**WHAT TO WORK ON**. Below are the records; locate each line with the word "this" and copy it.
·····
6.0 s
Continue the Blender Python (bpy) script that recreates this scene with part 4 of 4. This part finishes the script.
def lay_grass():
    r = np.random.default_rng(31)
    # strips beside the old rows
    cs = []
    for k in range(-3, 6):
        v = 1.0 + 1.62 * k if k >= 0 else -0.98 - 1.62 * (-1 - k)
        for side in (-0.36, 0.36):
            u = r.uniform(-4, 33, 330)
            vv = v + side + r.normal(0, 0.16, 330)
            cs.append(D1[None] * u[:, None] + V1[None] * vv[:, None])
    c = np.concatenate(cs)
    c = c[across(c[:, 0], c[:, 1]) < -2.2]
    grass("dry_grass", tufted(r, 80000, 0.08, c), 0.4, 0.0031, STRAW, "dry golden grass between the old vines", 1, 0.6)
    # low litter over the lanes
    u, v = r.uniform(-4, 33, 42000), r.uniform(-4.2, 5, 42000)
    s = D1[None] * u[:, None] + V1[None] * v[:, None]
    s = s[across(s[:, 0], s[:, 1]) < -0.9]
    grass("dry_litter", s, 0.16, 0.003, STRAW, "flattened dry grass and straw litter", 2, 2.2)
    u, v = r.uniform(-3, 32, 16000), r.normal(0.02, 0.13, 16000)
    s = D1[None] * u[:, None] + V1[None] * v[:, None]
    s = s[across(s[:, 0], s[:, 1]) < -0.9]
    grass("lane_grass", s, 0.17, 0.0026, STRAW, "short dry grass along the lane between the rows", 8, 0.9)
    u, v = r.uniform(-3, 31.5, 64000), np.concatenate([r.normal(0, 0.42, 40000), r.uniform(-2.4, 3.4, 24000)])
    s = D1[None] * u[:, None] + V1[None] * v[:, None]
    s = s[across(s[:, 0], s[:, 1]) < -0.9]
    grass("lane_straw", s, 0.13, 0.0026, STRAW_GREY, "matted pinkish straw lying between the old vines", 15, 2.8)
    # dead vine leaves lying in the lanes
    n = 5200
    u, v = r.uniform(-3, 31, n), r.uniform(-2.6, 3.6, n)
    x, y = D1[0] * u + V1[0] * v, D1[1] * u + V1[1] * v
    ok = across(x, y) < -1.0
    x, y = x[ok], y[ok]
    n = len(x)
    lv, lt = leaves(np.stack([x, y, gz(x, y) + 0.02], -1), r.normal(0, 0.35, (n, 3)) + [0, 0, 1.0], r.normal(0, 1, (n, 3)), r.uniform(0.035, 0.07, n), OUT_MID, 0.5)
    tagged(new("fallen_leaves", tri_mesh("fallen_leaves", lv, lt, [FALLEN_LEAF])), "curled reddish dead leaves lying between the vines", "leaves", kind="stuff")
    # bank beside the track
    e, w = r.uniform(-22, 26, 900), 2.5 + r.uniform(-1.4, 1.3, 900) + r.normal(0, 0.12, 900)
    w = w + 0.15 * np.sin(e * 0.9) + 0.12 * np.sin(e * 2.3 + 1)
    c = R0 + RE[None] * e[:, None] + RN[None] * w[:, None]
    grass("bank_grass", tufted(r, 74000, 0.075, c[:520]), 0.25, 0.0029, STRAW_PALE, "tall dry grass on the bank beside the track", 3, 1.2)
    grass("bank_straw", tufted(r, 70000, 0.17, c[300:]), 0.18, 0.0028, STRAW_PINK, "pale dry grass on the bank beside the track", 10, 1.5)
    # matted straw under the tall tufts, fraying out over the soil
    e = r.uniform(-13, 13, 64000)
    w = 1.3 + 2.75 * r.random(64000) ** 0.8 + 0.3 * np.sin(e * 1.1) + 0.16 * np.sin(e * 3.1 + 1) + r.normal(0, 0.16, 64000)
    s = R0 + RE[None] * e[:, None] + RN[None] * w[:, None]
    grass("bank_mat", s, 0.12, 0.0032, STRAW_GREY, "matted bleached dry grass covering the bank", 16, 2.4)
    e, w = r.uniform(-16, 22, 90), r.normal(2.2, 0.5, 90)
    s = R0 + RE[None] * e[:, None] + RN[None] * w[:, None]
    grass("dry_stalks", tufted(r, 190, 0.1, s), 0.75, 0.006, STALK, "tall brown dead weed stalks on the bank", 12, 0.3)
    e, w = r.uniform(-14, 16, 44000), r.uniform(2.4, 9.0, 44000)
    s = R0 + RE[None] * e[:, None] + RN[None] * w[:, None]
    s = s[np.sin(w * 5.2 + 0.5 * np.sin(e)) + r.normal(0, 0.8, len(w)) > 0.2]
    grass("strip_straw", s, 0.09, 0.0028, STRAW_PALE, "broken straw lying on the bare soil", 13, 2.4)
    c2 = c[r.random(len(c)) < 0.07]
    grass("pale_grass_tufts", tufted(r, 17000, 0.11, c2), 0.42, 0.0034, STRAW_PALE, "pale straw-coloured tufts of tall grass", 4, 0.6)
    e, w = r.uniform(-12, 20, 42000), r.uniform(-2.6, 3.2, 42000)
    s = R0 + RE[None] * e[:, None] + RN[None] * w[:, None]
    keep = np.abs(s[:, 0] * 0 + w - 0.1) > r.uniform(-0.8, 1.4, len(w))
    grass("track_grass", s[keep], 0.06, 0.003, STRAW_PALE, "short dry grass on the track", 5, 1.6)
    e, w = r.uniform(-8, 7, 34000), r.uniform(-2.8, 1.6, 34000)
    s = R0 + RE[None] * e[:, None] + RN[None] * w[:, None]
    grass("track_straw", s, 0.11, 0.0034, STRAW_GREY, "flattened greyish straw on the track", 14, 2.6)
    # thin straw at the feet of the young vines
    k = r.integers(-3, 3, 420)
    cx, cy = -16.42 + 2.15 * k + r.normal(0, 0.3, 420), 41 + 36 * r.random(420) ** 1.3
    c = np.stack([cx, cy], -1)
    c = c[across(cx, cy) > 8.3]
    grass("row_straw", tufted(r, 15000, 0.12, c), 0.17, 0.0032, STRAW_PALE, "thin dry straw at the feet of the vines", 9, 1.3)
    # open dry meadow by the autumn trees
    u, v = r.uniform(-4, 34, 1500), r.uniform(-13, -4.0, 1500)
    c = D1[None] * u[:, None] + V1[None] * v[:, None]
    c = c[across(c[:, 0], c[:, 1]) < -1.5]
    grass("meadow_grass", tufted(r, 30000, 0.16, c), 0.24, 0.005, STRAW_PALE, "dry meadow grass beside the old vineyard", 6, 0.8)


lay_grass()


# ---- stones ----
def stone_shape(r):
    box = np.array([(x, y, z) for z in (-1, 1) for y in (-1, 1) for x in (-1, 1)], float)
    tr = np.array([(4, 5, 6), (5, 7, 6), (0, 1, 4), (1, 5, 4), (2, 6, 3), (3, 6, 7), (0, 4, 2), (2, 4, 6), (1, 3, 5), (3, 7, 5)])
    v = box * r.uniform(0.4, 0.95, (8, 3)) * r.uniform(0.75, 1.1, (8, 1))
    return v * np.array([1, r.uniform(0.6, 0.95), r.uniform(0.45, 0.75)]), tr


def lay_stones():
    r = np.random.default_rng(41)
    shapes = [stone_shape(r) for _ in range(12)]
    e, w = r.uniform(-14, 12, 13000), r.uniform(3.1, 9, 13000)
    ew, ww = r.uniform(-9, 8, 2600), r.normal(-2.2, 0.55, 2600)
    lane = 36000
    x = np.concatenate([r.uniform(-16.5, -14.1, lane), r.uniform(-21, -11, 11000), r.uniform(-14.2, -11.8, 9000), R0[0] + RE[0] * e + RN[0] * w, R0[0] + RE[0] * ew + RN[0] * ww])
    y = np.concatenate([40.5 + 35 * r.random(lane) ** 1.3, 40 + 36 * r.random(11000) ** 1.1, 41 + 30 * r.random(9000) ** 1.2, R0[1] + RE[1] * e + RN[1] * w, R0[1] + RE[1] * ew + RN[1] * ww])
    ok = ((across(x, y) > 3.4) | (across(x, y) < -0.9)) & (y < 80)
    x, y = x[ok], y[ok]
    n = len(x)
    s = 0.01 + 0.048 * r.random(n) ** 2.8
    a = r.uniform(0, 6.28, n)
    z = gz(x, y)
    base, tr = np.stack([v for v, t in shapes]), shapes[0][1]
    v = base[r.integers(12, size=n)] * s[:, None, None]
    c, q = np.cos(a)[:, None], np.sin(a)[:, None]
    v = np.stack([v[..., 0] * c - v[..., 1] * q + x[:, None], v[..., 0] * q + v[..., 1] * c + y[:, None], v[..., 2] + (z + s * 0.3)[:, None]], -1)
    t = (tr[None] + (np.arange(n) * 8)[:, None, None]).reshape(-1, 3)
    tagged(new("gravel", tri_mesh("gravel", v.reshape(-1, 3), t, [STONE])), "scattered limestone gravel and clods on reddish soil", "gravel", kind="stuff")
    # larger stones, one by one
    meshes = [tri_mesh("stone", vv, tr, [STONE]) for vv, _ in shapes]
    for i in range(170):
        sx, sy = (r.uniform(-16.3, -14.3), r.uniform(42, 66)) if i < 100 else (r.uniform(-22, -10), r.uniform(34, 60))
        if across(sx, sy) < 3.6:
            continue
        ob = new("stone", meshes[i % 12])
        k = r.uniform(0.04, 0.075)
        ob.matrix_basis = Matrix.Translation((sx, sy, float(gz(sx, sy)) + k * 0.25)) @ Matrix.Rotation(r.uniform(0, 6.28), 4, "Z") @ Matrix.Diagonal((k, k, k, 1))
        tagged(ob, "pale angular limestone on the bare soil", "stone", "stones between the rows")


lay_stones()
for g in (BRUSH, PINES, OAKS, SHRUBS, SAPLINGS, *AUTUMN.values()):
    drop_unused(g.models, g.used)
·····
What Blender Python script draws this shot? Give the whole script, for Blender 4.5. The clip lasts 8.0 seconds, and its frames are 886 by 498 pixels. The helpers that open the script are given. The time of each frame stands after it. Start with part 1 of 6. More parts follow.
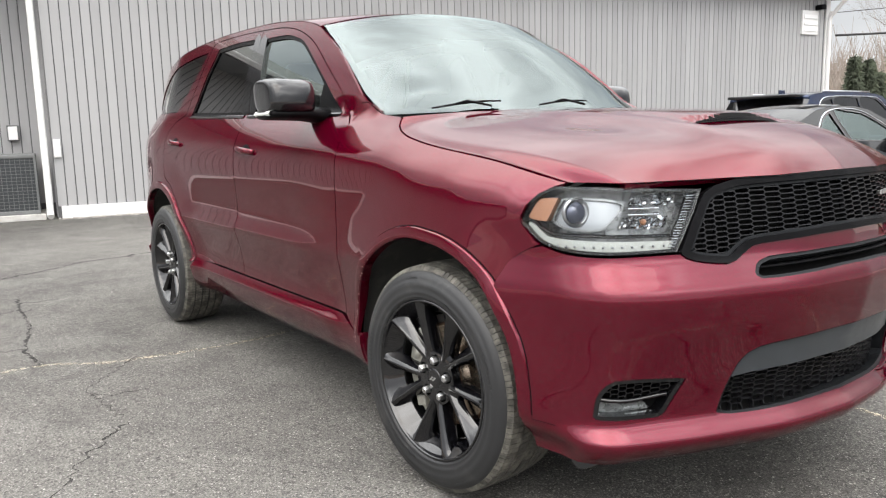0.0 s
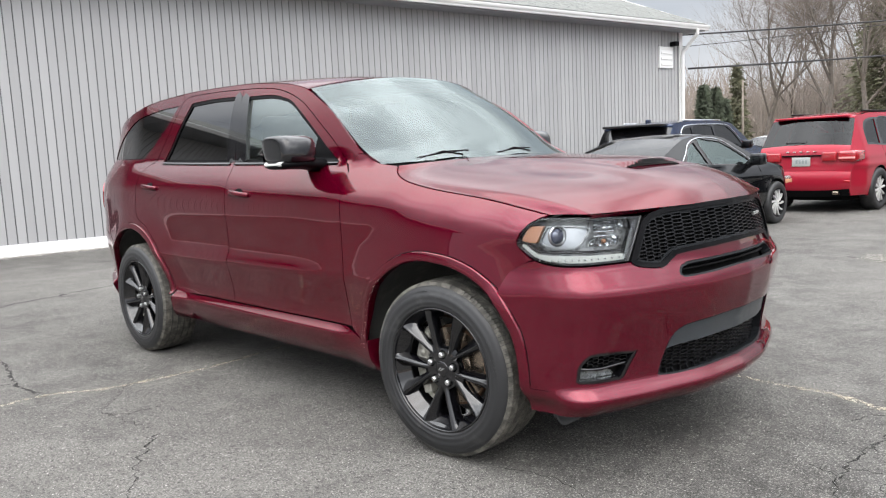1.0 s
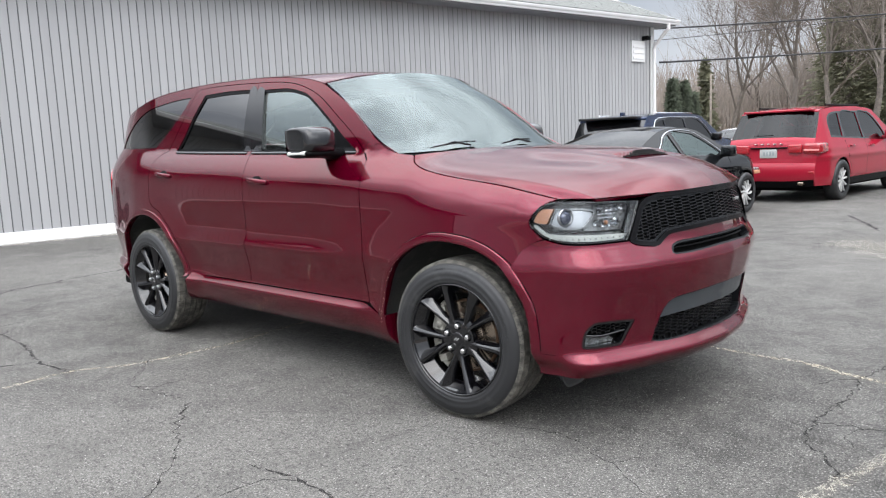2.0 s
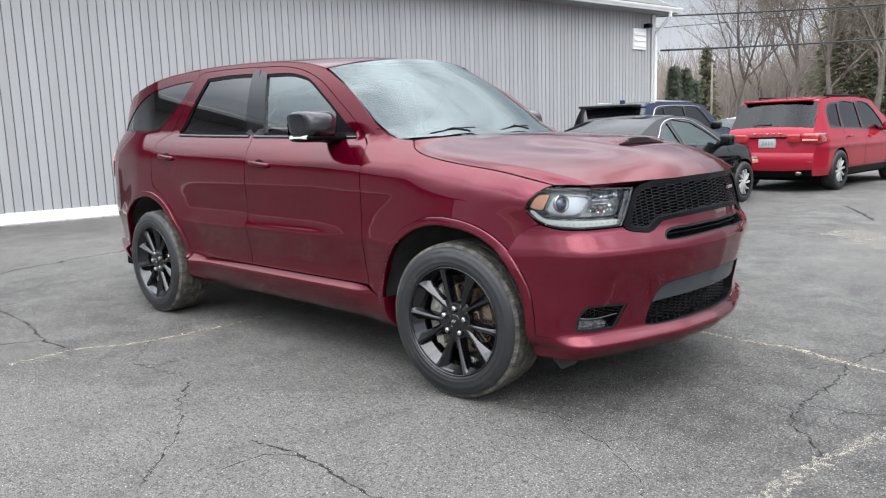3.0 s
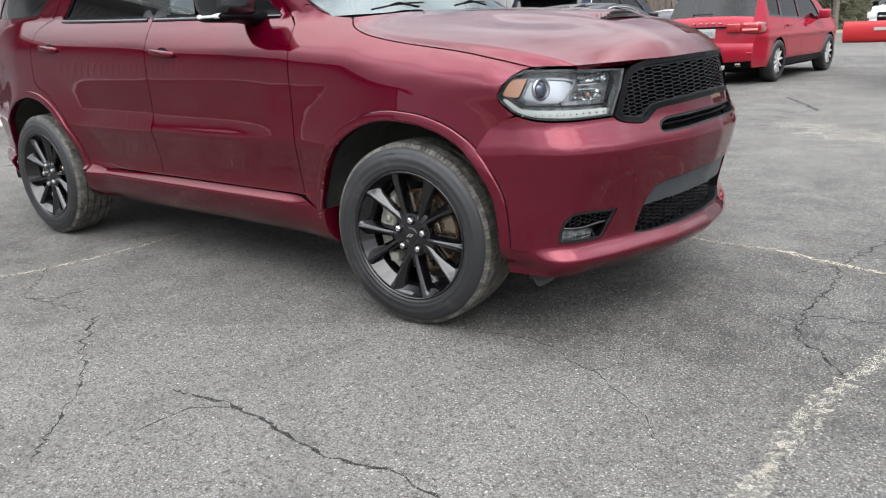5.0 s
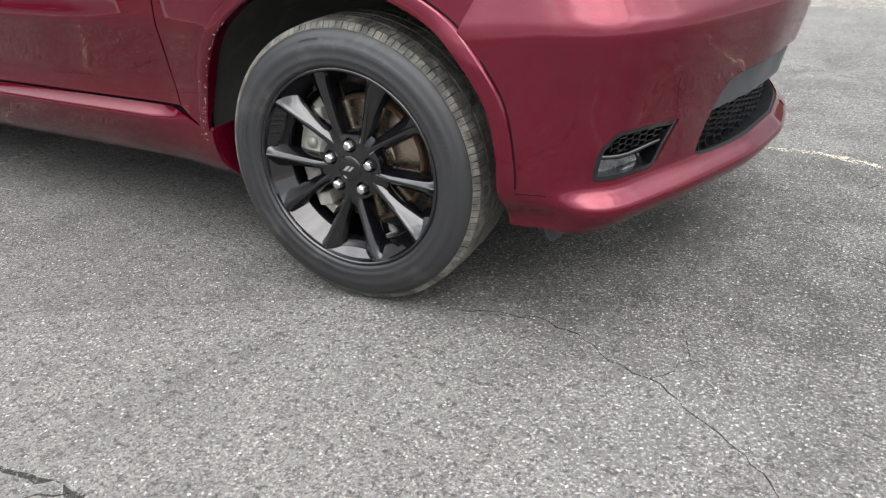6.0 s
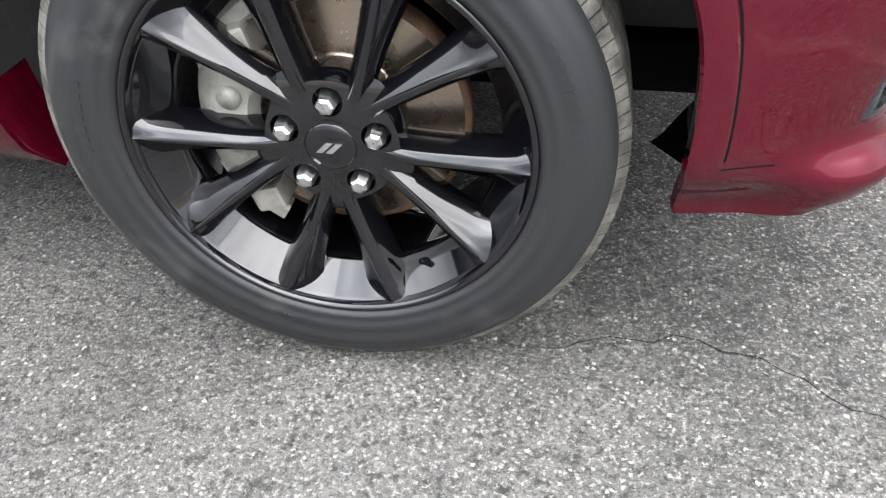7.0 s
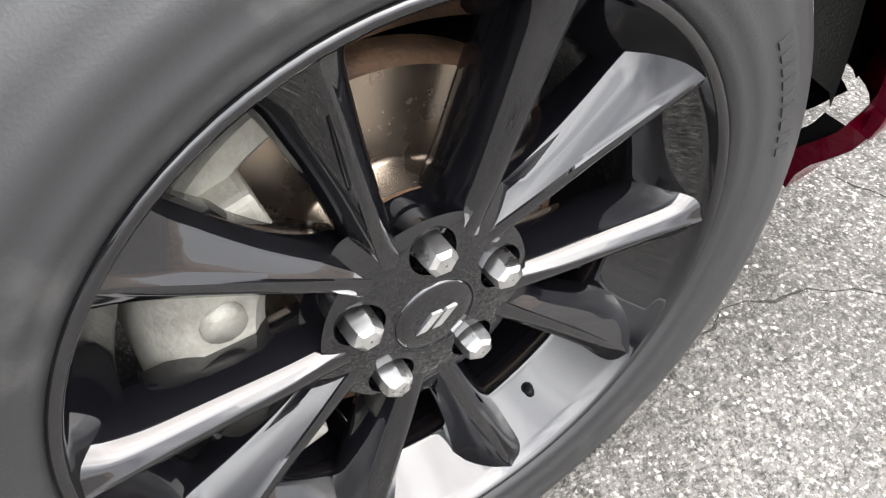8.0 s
·····
**CORRECT ANSWER**.
Continue the Blender Python (bpy) script that recreates this scene with part 4 of 4. This part finishes the script.
What Blender Python script draws this shot? Give the whole script, for Blender 4.5. The clip lasts 8.0 seconds, and its frames are 886 by 498 pixels. The helpers that open the script are given. The time of each frame stands after it. Start with part 1 of 6. More parts follow.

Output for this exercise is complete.